Last Stop on Market Street, by Matt de la Peña and Christian Robinson
Every Sunday after church, CJ and his grandma ride the bus across town. But today, CJ wonders why they don't own a car like his friend Colby. Why doesn’t he have an iPod like the boys on the bus? How come they always have to get off in the dirty part of town? Each question is met with an encouraging answer from grandma, who helps him see the beauty—and fun—in their routine and the world around them.
Stepping Stones, by Margriet Ruurs and Nazir Ali Badr
This unique picture book was inspired by the stone artwork of Syrian artist Nizar Ali Badr, discovered by chance by Canadian children’s book writer Margriet Ruurs. The author was immediately captivated by the strong narrative quality of Mr. Badr’s work, and, using many of Mr.
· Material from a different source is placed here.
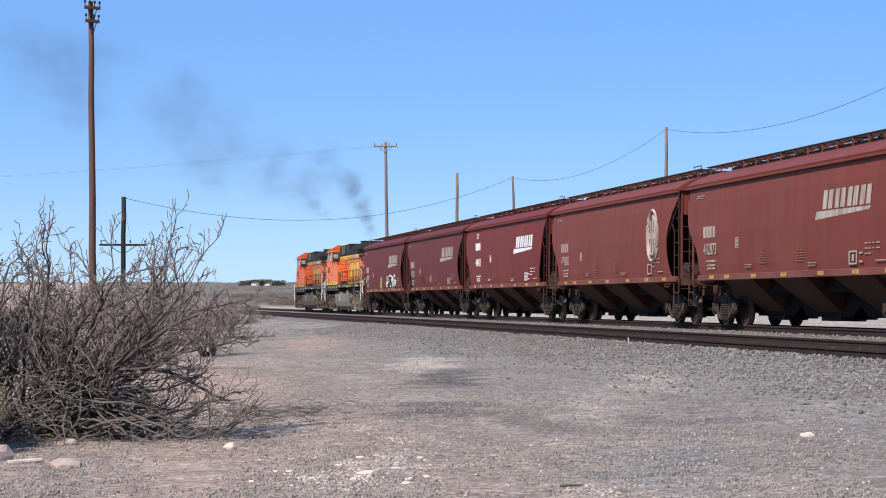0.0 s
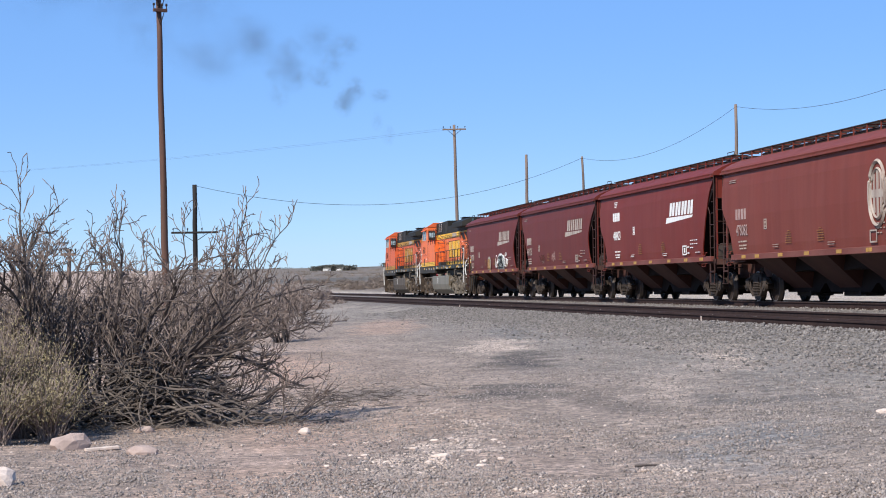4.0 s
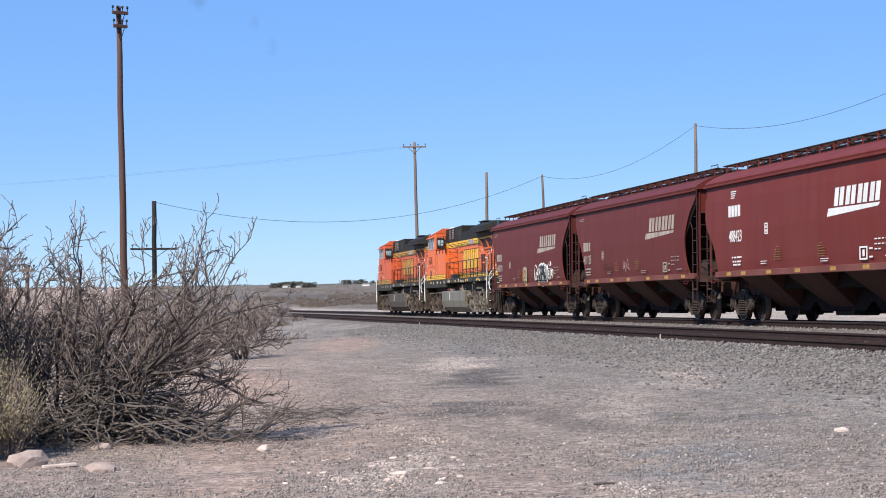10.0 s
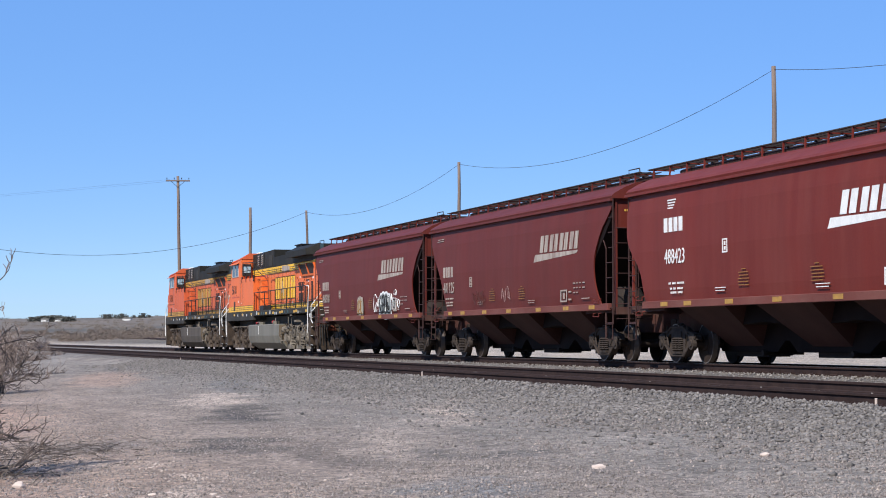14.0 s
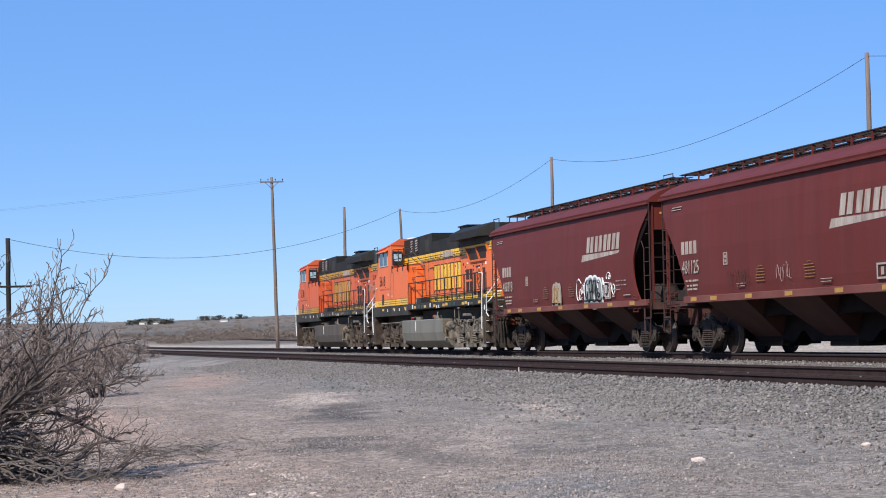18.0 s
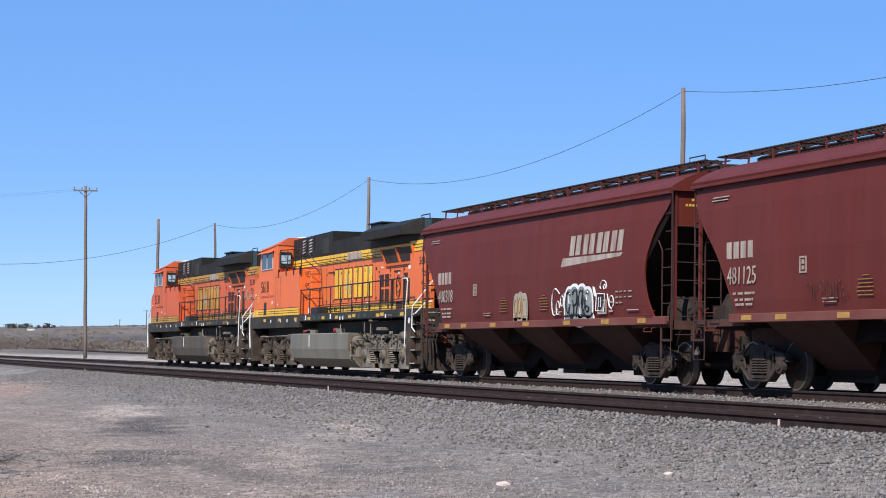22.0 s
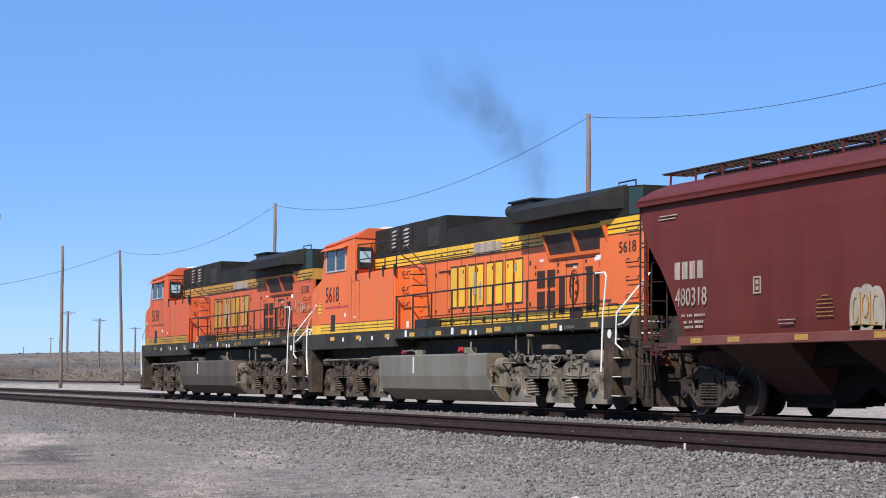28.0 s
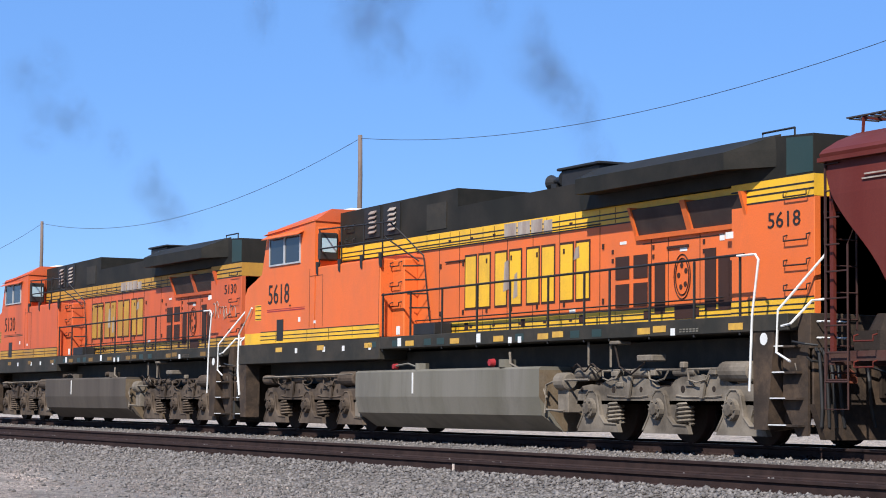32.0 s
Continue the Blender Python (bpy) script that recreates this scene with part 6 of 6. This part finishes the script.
def run(t):
    """How far the train has come after t seconds, in metres: it slows a little."""
    return 3.4927 * t - 0.00254 * t ** 2 - 0.0000357 * t ** 3


def stack_at(loco_x, t):
    return Vector((loco_x + 14.6 + run(t), TRACK_Y, RAIL_Z + 3.4))


WIND = Vector((0.0, -0.35, 0.0))


def risen(age):
    """Height above the stack of smoke of that age: quick at first, then slower."""
    return 1.35 * age + 2.6 * (1 - math.exp(-age * 6.0))


def drift(loco_x, born, t, stray):
    if t <= born:
        return stack_at(loco_x, t) - Vector((0, 0, 0.9))
    a = t - born
    return stack_at(loco_x, born) + (WIND + stray) * a + Vector((0, 0, risen(a)))


def hanging(turn, el, size, count, spread, material, seed):
    """Smoke that already hangs in the air at the start: a loose cluster that spreads and drifts off."""
    rnd = random.Random(seed)
    for _ in range(count):
        x, y = at_angle(turn + rnd.gauss(0, spread), 143)
        q = Vector((x, y, 1.6 + 143 * math.tan(radians(el + rnd.gauss(0, spread * 0.8)))))
        v = Vector((0, -1.55 + rnd.gauss(0, 0.22), 1.75 + rnd.gauss(0, 0.22)))
        s = size * rnd.uniform(0.7, 1.3)
        puff((s, s * rnd.uniform(1.0, 1.5), s * rnd.uniform(0.9, 1.3)), [(t, q + t * v) for t in (0, 8, 16, 24, 32)], material)


# the first engine's plume from the stack upwards, then the older smoke that has drifted off
for i, (turn, el, size, count, spread, material) in enumerate((
        (7.80, 2.05, 0.50, 3, 0.05, smoke), (7.68, 2.36, 0.60, 3, 0.06, smoke), (7.52, 2.72, 0.75, 3, 0.09, smoke), (7.32, 3.05, 0.9, 3, 0.12, smoke), (7.05, 3.40, 1.1, 3, 0.18, smoke), (6.65, 3.85, 1.3, 3, 0.28, haze),
        (6.45, 2.55, 0.7, 2, 0.10, smoke), (6.20, 2.85, 0.9, 3, 0.18, haze), (5.70, 3.15, 1.2, 3, 0.28, haze), (5.00, 3.40, 1.6, 3, 0.40, haze), (4.20, 3.75, 2.0, 3, 0.45, haze), (3.20, 4.30, 2.4, 3, 0.50, haze), (2.10, 5.00, 2.7, 3, 0.55, haze), (0.90, 5.80, 3.0, 3, 0.60, haze), (-0.5, 6.70, 3.4, 4, 0.60, haze))):
    hanging(turn, el, size, count, spread, material, 70 + i)

rs = random.Random(12)
# when an engine is worked hard: first and last moment, puffs a second, strength of the spread
for loco_x, bursts in ((-153.9, ((-0.5, 0.2, 4, 0.3, haze), (26.35, 27.2, 7, 0.45, haze), (27.2, 29.3, 8, 0.4, smoke), (29.3, 30.3, 7, 0.4, smoke), (30.3, 31.2, 5, 0.5, haze), (31.2, 32.0, 10, 0.3, smoke))),
                       (-176.2, ((28.3, 29.6, 7, 0.4, haze), (29.6, 30.4, 6, 0.4, haze), (31.2, 32.0, 9, 0.3, haze)))):
    for first, last, rate, spread, material in bursts:
        for i in range(int((last - first) * rate)):
            b = first + (i + rs.random()) / rate
            stray = Vector((rs.gauss(-0.1, spread), rs.gauss(-0.2, spread), rs.gauss(0, spread * 0.7)))
            s = rs.uniform(0.45, 0.90)
            puff((s, s * rs.uniform(0.8, 1.4), s * rs.uniform(1.0, 1.7)), [(t, drift(loco_x, b, t, stray)) for t in sorted({*range(0, 25, 2), *((24 if b > 5 else 0) + 0.25 * k for k in range(33)), max(b, 0), 32})], material)


# ---- what moves ----
def motions():
    for ob, x, wheels, radius, axles in TRAIN:
        walk(ob, [(t, pose(x + run(t), TRACK_Y, RAIL_Z)) for t in range(33)])
        for w, ax in zip(wheels, axles):
            walk(w, [(k * 0.2, pose(ax, 0, radius) @ Matrix.Rotation(run(k * 0.2) / radius, 4, "Y")) for k in range(161)])
    for ob, rows in PUFFS:
        walk(ob, [(t, Matrix.Translation(q)) for t, q in rows])


motions()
Badr’s already-created pieces, she set out to create a story about the Syrian refugee crisis. Stepping Stones tells the story of Rama and her family, who are forced to flee their once-peaceful village to escape the ravages of the civil war raging ever closer to their home. With only what they can carry on their backs, Rama and her mother, father, grandfather and brother, Sami, set out to walk to freedom in Europe. Nizar Ali Badr’s stunning stone images illustrate the story.
Sometimes I Feel Like a Fox, by Danielle Daniel
In this introduction to the Anishinaabe tradition of totem animals, young children explain why they identify with different creatures such as a deer, beaver or moose. Delightful illustrations show the children wearing masks representing their chosen animal, while the few lines of text on each page work as a series of simple poems throughout the book.
In a brief author’s note, Danielle Daniel explains the importance of totem animals in Anishinaabe culture and how they can also act as animal guides for young children seeking to understand themselves and others.
Miss Rumphius, by Barbara Cooney
Barbara Cooney's story of Alice Rumphius, who longed to travel the world, live in a house by the sea, and do something to make the world more beautiful, has a timeless quality that resonates with each new generation. The countless lupines that bloom along the coast of Maine are the legacy of the real Miss Rumphius, the Lupine Lady, who scattered lupine seeds everywhere she went. Miss Rumphius received the American Book Award in the year of publication.
The Body Book, by Roz MacLean
Look at your body,
And learn to say,
Every body is different,
And that's okay.
Big or small,
Short or tall,
The Body Book
Is fun for all!
The Body Book helps kids learn to love their bodies while recognizing and celebrating how every body is different!
The Stone Thrower, by Jael Ealey Richardson and Matt James
The African-American football player Chuck Ealey grew up in a segregated neighborhood of Portsmouth, Ohio. Against all odds, he became an incredible quarterback. But despite his unbeaten record in high school and university, he would never play professional football in the United States.
Chuck Ealey grew up poor in a racially segregated community that was divided from the rest of town by a set of train tracks, but his mother assured him that he wouldn’t stay in Portsmouth forever. Education was the way out, and a football scholarship was the way to pay for that education. So despite the racist taunts he faced at all the games he played in high school, Chuck maintained a remarkable level of dedication and determination. And when discrimination followed him to university and beyond, Chuck Ealey remained undefeated.